● Work required: The data below should be printed in full, exactly, and without any of its images.

Rows from a dataset of clips and code

>>>>>

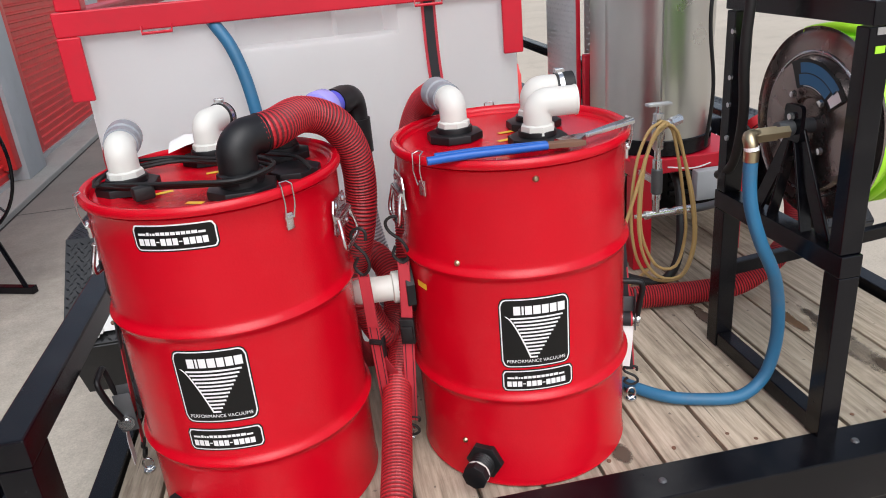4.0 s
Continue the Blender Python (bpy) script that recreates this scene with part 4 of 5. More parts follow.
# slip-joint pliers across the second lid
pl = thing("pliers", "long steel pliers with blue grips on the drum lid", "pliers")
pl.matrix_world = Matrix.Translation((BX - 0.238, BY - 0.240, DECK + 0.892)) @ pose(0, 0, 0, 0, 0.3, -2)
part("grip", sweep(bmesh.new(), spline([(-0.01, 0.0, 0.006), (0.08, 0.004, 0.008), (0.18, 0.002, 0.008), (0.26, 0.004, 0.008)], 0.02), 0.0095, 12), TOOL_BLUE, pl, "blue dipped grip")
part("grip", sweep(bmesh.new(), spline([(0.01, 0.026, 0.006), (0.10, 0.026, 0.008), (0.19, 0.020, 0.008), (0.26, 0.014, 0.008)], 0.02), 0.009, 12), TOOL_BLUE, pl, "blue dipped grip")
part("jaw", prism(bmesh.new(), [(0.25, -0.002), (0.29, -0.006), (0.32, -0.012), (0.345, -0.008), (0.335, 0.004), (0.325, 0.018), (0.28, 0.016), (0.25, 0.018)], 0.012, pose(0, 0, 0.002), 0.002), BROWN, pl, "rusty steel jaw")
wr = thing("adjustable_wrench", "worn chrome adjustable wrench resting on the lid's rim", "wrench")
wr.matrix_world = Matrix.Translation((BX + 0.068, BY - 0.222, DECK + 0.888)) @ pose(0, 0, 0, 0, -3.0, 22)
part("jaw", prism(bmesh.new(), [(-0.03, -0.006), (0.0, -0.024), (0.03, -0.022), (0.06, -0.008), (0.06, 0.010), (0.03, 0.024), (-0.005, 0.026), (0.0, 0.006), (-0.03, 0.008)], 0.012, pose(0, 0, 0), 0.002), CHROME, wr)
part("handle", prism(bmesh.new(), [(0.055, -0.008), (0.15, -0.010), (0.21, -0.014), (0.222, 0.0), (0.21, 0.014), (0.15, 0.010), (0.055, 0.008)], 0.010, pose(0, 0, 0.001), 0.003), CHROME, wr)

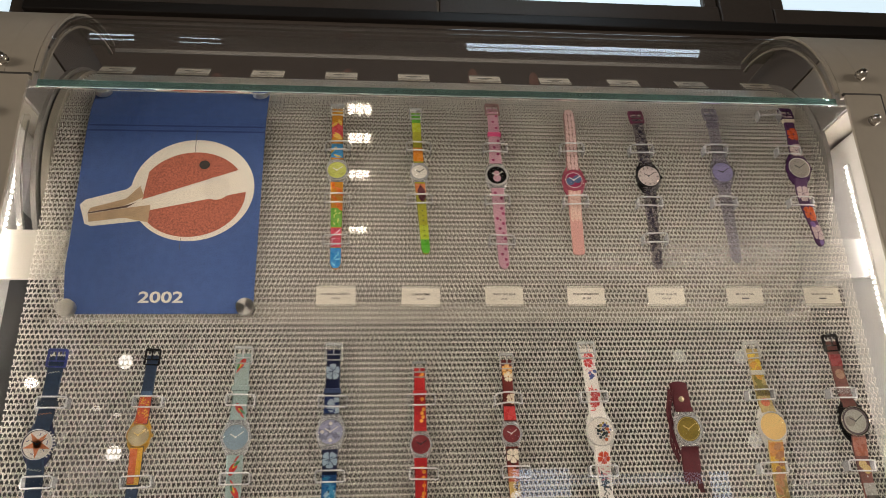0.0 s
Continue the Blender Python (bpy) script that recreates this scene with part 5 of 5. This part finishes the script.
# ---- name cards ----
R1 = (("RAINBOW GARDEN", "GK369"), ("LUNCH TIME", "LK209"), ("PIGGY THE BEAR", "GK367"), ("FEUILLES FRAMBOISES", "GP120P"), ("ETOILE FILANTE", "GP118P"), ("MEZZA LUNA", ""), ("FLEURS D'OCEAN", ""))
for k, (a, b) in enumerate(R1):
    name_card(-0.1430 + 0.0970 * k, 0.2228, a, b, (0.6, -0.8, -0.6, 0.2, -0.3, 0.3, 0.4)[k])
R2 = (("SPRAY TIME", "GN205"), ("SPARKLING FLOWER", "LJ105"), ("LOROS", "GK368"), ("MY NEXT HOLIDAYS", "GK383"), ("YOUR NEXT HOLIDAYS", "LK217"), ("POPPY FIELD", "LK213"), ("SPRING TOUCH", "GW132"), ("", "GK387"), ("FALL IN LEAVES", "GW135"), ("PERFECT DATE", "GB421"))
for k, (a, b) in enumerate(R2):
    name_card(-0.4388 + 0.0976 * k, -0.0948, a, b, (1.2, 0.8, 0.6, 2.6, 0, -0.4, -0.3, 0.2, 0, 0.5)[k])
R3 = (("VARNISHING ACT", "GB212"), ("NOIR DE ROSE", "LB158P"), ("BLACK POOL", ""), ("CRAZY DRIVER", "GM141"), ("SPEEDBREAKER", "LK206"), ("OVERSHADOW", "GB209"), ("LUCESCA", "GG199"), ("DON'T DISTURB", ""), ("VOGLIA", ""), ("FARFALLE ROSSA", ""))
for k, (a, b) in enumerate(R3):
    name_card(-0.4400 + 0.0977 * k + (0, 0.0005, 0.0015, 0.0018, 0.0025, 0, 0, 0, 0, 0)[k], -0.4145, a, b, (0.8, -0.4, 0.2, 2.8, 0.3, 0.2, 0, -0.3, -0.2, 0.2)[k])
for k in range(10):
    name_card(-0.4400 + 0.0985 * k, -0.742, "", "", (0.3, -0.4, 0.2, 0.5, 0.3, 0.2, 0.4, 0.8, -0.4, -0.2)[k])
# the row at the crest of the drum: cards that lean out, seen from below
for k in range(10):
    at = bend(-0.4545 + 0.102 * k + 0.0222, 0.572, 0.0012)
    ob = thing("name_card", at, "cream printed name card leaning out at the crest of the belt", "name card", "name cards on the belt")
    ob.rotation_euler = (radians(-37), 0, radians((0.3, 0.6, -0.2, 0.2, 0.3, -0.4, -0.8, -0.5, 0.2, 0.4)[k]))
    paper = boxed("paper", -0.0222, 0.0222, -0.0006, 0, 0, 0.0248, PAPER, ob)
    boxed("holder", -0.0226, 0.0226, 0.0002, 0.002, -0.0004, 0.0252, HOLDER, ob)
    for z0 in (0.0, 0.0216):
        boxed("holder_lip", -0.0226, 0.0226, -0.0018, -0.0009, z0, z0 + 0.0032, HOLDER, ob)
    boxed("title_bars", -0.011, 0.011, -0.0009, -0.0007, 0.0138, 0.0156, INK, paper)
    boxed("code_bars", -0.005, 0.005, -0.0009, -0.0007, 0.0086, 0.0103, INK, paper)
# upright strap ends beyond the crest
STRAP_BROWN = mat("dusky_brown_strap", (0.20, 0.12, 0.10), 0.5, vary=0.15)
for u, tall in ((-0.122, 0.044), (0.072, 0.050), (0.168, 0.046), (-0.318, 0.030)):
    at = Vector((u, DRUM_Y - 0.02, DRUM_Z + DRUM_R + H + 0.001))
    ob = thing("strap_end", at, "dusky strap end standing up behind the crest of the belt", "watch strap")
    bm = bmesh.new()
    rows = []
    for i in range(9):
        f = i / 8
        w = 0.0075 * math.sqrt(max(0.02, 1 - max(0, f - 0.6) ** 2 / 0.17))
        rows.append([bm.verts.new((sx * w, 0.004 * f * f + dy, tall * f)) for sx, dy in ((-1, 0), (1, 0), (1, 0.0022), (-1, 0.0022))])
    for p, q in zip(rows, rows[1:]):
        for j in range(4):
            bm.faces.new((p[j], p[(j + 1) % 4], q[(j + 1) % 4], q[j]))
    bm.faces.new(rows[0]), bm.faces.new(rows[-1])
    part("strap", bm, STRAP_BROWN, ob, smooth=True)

<<<<<

● Output of the task:
4.0 s
Continue the Blender Python (bpy) script that recreates this scene with part 4 of 5. More parts follow.
# slip-joint pliers across the second lid
pl = thing("pliers", "long steel pliers with blue grips on the drum lid", "pliers")
pl.matrix_world = Matrix.Translation((BX - 0.238, BY - 0.240, DECK + 0.892)) @ pose(0, 0, 0, 0, 0.3, -2)
part("grip", sweep(bmesh.new(), spline([(-0.01, 0.0, 0.006), (0.08, 0.004, 0.008), (0.18, 0.002, 0.008), (0.26, 0.004, 0.008)], 0.02), 0.0095, 12), TOOL_BLUE, pl, "blue dipped grip")
part("grip", sweep(bmesh.new(), spline([(0.01, 0.026, 0.006), (0.10, 0.026, 0.008), (0.19, 0.020, 0.008), (0.26, 0.014, 0.008)], 0.02), 0.009, 12), TOOL_BLUE, pl, "blue dipped grip")
part("jaw", prism(bmesh.new(), [(0.25, -0.002), (0.29, -0.006), (0.32, -0.012), (0.345, -0.008), (0.335, 0.004), (0.325, 0.018), (0.28, 0.016), (0.25, 0.018)], 0.012, pose(0, 0, 0.002), 0.002), BROWN, pl, "rusty steel jaw")
wr = thing("adjustable_wrench", "worn chrome adjustable wrench resting on the lid's rim", "wrench")
wr.matrix_world = Matrix.Translation((BX + 0.068, BY - 0.222, DECK + 0.888)) @ pose(0, 0, 0, 0, -3.0, 22)
part("jaw", prism(bmesh.new(), [(-0.03, -0.006), (0.0, -0.024), (0.03, -0.022), (0.06, -0.008), (0.06, 0.010), (0.03, 0.024), (-0.005, 0.026), (0.0, 0.006), (-0.03, 0.008)], 0.012, pose(0, 0, 0), 0.002), CHROME, wr)
part("handle", prism(bmesh.new(), [(0.055, -0.008), (0.15, -0.010), (0.21, -0.014), (0.222, 0.0), (0.21, 0.014), (0.15, 0.010), (0.055, 0.008)], 0.010, pose(0, 0, 0.001), 0.003), CHROME, wr)

0.0 s
Continue the Blender Python (bpy) script that recreates this scene with part 5 of 5. This part finishes the script.
# ---- name cards ----
R1 = (("RAINBOW GARDEN", "GK369"), ("LUNCH TIME", "LK209"), ("PIGGY THE BEAR", "GK367"), ("FEUILLES FRAMBOISES", "GP120P"), ("ETOILE FILANTE", "GP118P"), ("MEZZA LUNA", ""), ("FLEURS D'OCEAN", ""))
for k, (a, b) in enumerate(R1):
    name_card(-0.1430 + 0.0970 * k, 0.2228, a, b, (0.6, -0.8, -0.6, 0.2, -0.3, 0.3, 0.4)[k])
R2 = (("SPRAY TIME", "GN205"), ("SPARKLING FLOWER", "LJ105"), ("LOROS", "GK368"), ("MY NEXT HOLIDAYS", "GK383"), ("YOUR NEXT HOLIDAYS", "LK217"), ("POPPY FIELD", "LK213"), ("SPRING TOUCH", "GW132"), ("", "GK387"), ("FALL IN LEAVES", "GW135"), ("PERFECT DATE", "GB421"))
for k, (a, b) in enumerate(R2):
    name_card(-0.4388 + 0.0976 * k, -0.0948, a, b, (1.2, 0.8, 0.6, 2.6, 0, -0.4, -0.3, 0.2, 0, 0.5)[k])
R3 = (("VARNISHING ACT", "GB212"), ("NOIR DE ROSE", "LB158P"), ("BLACK POOL", ""), ("CRAZY DRIVER", "GM141"), ("SPEEDBREAKER", "LK206"), ("OVERSHADOW", "GB209"), ("LUCESCA", "GG199"), ("DON'T DISTURB", ""), ("VOGLIA", ""), ("FARFALLE ROSSA", ""))
for k, (a, b) in enumerate(R3):
    name_card(-0.4400 + 0.0977 * k + (0, 0.0005, 0.0015, 0.0018, 0.0025, 0, 0, 0, 0, 0)[k], -0.4145, a, b, (0.8, -0.4, 0.2, 2.8, 0.3, 0.2, 0, -0.3, -0.2, 0.2)[k])
for k in range(10):
    name_card(-0.4400 + 0.0985 * k, -0.742, "", "", (0.3, -0.4, 0.2, 0.5, 0.3, 0.2, 0.4, 0.8, -0.4, -0.2)[k])
# the row at the crest of the drum: cards that lean out, seen from below
for k in range(10):
    at = bend(-0.4545 + 0.102 * k + 0.0222, 0.572, 0.0012)
    ob = thing("name_card", at, "cream printed name card leaning out at the crest of the belt", "name card", "name cards on the belt")
    ob.rotation_euler = (radians(-37), 0, radians((0.3, 0.6, -0.2, 0.2, 0.3, -0.4, -0.8, -0.5, 0.2, 0.4)[k]))
    paper = boxed("paper", -0.0222, 0.0222, -0.0006, 0, 0, 0.0248, PAPER, ob)
    boxed("holder", -0.0226, 0.0226, 0.0002, 0.002, -0.0004, 0.0252, HOLDER, ob)
    for z0 in (0.0, 0.0216):
        boxed("holder_lip", -0.0226, 0.0226, -0.0018, -0.0009, z0, z0 + 0.0032, HOLDER, ob)
    boxed("title_bars", -0.011, 0.011, -0.0009, -0.0007, 0.0138, 0.0156, INK, paper)
    boxed("code_bars", -0.005, 0.005, -0.0009, -0.0007, 0.0086, 0.0103, INK, paper)
# upright strap ends beyond the crest
STRAP_BROWN = mat("dusky_brown_strap", (0.20, 0.12, 0.10), 0.5, vary=0.15)
for u, tall in ((-0.122, 0.044), (0.072, 0.050), (0.168, 0.046), (-0.318, 0.030)):
    at = Vector((u, DRUM_Y - 0.02, DRUM_Z + DRUM_R + H + 0.001))
    ob = thing("strap_end", at, "dusky strap end standing up behind the crest of the belt", "watch strap")
    bm = bmesh.new()
    rows = []
    for i in range(9):
        f = i / 8
        w = 0.0075 * math.sqrt(max(0.02, 1 - max(0, f - 0.6) ** 2 / 0.17))
        rows.append([bm.verts.new((sx * w, 0.004 * f * f + dy, tall * f)) for sx, dy in ((-1, 0), (1, 0), (1, 0.0022), (-1, 0.0022))])
    for p, q in zip(rows, rows[1:]):
        for j in range(4):
            bm.faces.new((p[j], p[(j + 1) % 4], q[(j + 1) % 4], q[j]))
    bm.faces.new(rows[0]), bm.faces.new(rows[-1])
    part("strap", bm, STRAP_BROWN, ob, smooth=True)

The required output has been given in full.